Die Forscher untersuchten 54 Testgebiete. Diese wurden so ausgewählt, dass sie den gleichen Lebensraum wiederspiegeln, sich aber in der Intensität der Nutzung durch Angler unterscheiden. Die Wissenschaftler ermittelten mittels Videoaufnahmen, wie die Fische auf einen mit einem Köder bestückten Angelhaken reagieren. Um die Empfänglichkeit für Befischung zu beurteilen, maßen sie die Zeit vom Erscheinen des Fisches im Kameraausschnitt bis zum Biss an einem von fünf Ködern. Gleichzeitig wurden die Fische gezählt und so ihre Häufigkeit ermittelt.
Beim Schriftbarsch war ein ausgeprägter Zusammenhang zwischen der Angelintensität in einem Gebiet und dem Verhalten gegenüber den Ködern nachzuweisen: Während die Schriftbarsche in Meeresschutzgebieten aggressiv die Köder attackierten, taten sie das in den befischten Gebieten kaum mehr. Die Ringelbrasse hingegen war in allen Testgebieten vergleichbar schlecht fangbar. Eine mögliche Erklärung ist, dass die aggressivsten Fleischfresser unter den Schriftbarschen mit der Zeit aus dem Bestand ausselektiert wurden und nur diejenigen überlebten, die Gene für Vorsichtigkeit in sich trugen. Diese konnten sich in der Folge ungestört vermehren und haben so zur fischereilichen Selektion auf „Unfangbarkeit“ beigetragen. Eine andere Erklärung ist schlicht die mit der Zeit gesammelte Einsicht, dass bestimmte Köder für die Fische gefährlich sind. Allerdings hätten dann auch die Ringelbrasse eine Verhaltensreaktion auf Beangelung zeigen müssen. Diese zeigten sich jedoch von der Befischung vollständig unbeeindruckt.

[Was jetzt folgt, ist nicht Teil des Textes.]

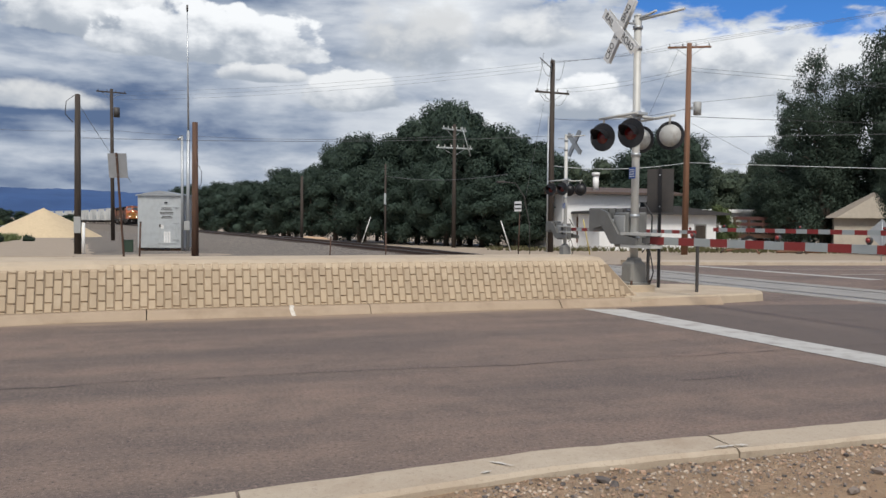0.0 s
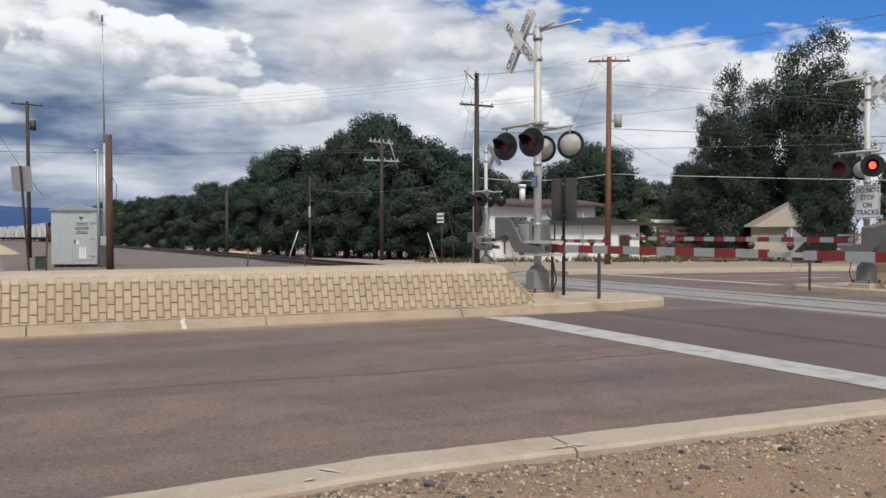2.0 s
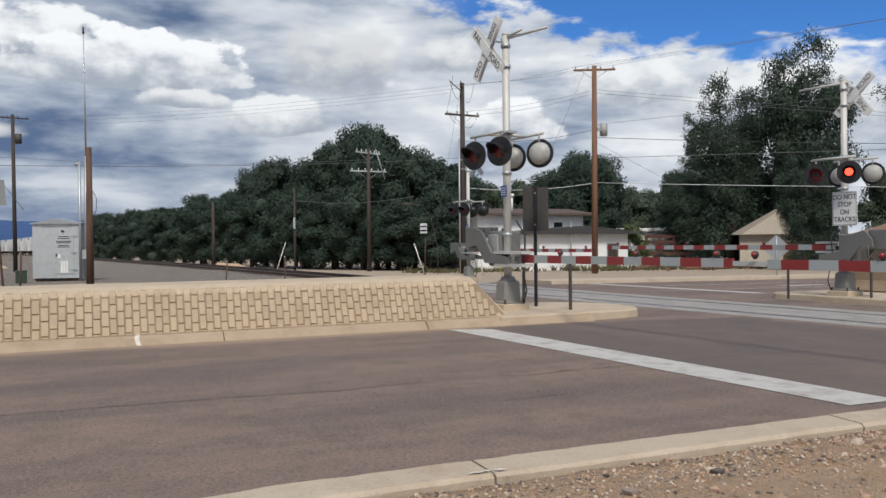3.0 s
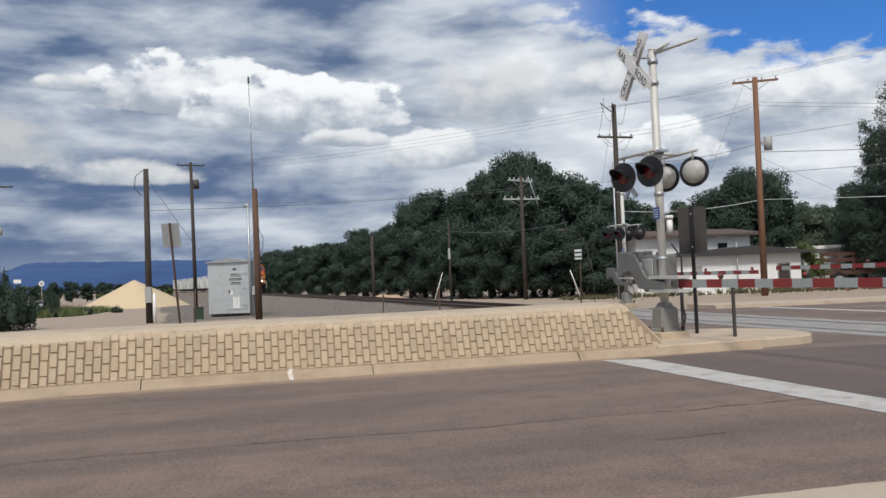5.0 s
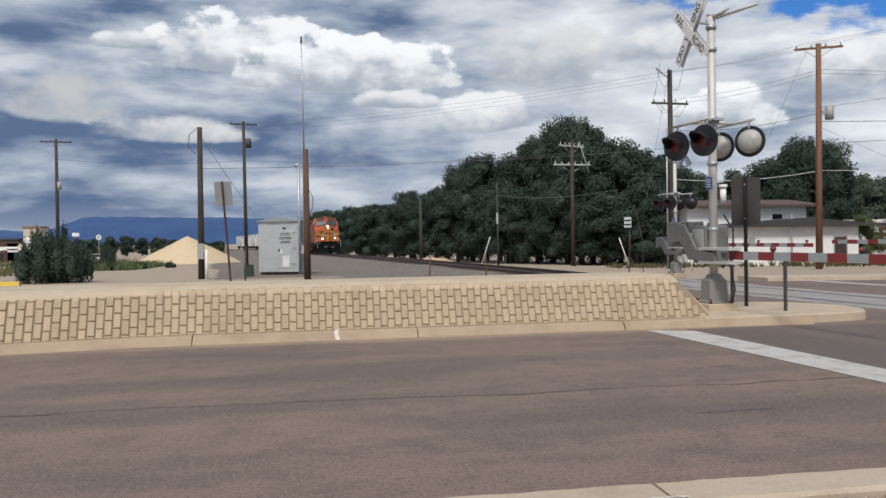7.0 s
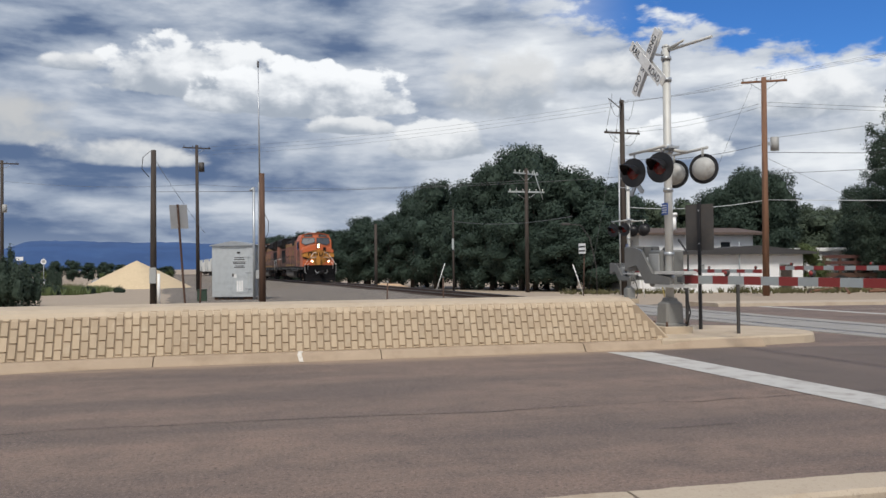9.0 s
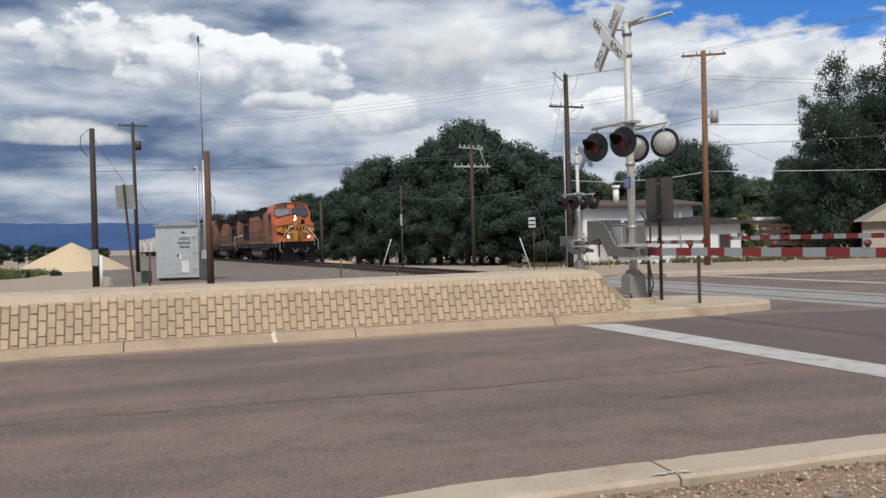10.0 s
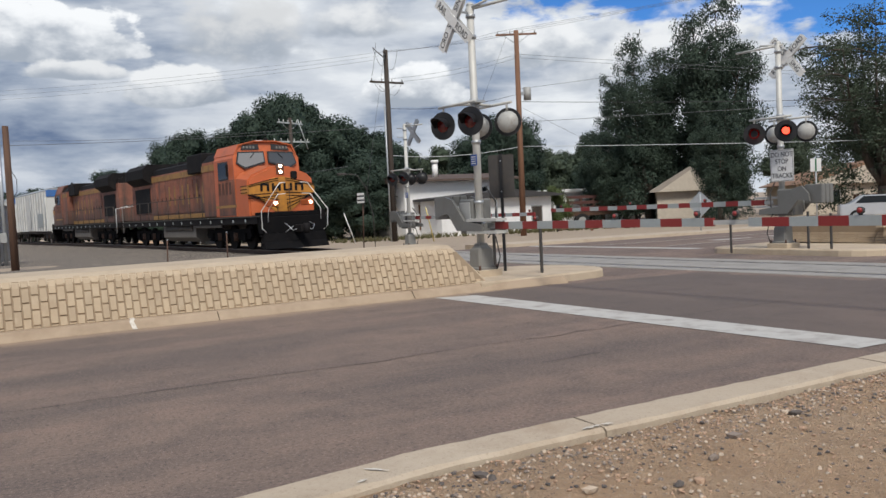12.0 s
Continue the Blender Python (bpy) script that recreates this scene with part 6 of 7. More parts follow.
def locomotive(paint, dull, label):
    """A six-axle freight diesel; its front looks along local -y, the rail tops lie at z = 0."""
    L = thing("locomotive", pose(0, 0, 0), label, "locomotive", "freight train")
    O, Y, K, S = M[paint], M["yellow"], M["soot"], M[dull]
    # pilot, plough, coupler
    bm = bmesh.new()
    lo = [(-1.42, -0.35), (-0.9, -0.62), (0.0, -0.86), (0.9, -0.62), (1.42, -0.35), (1.42, 0.2), (-1.42, 0.2)]
    hi = [(-1.36, -0.12), (-0.9, -0.24), (0.0, -0.36), (0.9, -0.24), (1.36, -0.12), (1.36, 0.2), (-1.36, 0.2)]
    a = [bm.verts.new((x, y, 0.09)) for x, y in lo]
    m_ = [bm.verts.new(((p[0] + q[0]) / 2, (p[1] * 0.3 + q[1] * 0.7), 0.36)) for p, q in zip(lo, hi)]
    b = [bm.verts.new((x, y, 0.72)) for x, y in hi]
    for r, s in ((a, m_), (m_, b)):
        for k in range(7):
            bm.faces.new((r[k], r[(k + 1) % 7], s[(k + 1) % 7], s[k]))
    bm.faces.new(a); bm.faces.new(b)
    bmesh.ops.recalc_face_normals(bm, faces=bm.faces)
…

Die Fangraten bilden nicht den Zustand der Fischbestände ab
Obwohl die Fangrate der Schriftbarsche in den befischten Gebieten nur etwa halb so groß war wie in den Meeresschutzgebieten – unter Wasser tummelten sich in allen Gebieten ähnlich viele Fische. Die Meeresschutzgebiete hatten also höchstens eine Schutzfunktion für den Erhalt bestimmter Fischverhaltenstypen innerhalb einer Art, einen Effekt auf die Häufigkeit der Tiere hatten sie hingegen nicht, ganz im Gegensatz zu den Rückschlüssen der Forscher in ihrer ersten Studie aus dem Jahre 2013. Die Fangraten waren in den Schutzgebieten nur deswegen höher, weil die Schriftbarsche weniger scheu waren, nicht weil sie in Schutzgebieten häufiger waren. Die in den befischten Arealen verbliebenden Tiere schlugen dem angebotenen Haken schlicht ein Schnippchen.
„Die Ergebnisse lassen vermuten, dass in stark befischten Gebieten die Fangraten einiger Fische stark zurückgehen können, ohne dass die Fischbestände proportional sinken“, kommentiert der Erstautor Josep Alós. „Alarmierende Meldungen über dramatisch rückgehende Fischbestände im Zeitverlauf, die auf reinen Fangdaten beruhen, wie zum Beispiel aus der Langleinenfischerei bei Thunfischen, Dorschen oder Schwertfischen, könnten ihre Ursache auch in steigender Hakvermeidung der über mehrere Generation befischten Populationen haben. Wir müssen unsere Bestandserhebungsmethoden auf den Prüfstand stellen und das sich rasch anpassende Fischverhalten in die Studienschlussfolgerungen einbeziehen. Vielleicht beherbergen befischte Gebiete mehr Fische als wir manchmal glauben“, so das Fazit von Professor Dr. Robert Arlinghaus.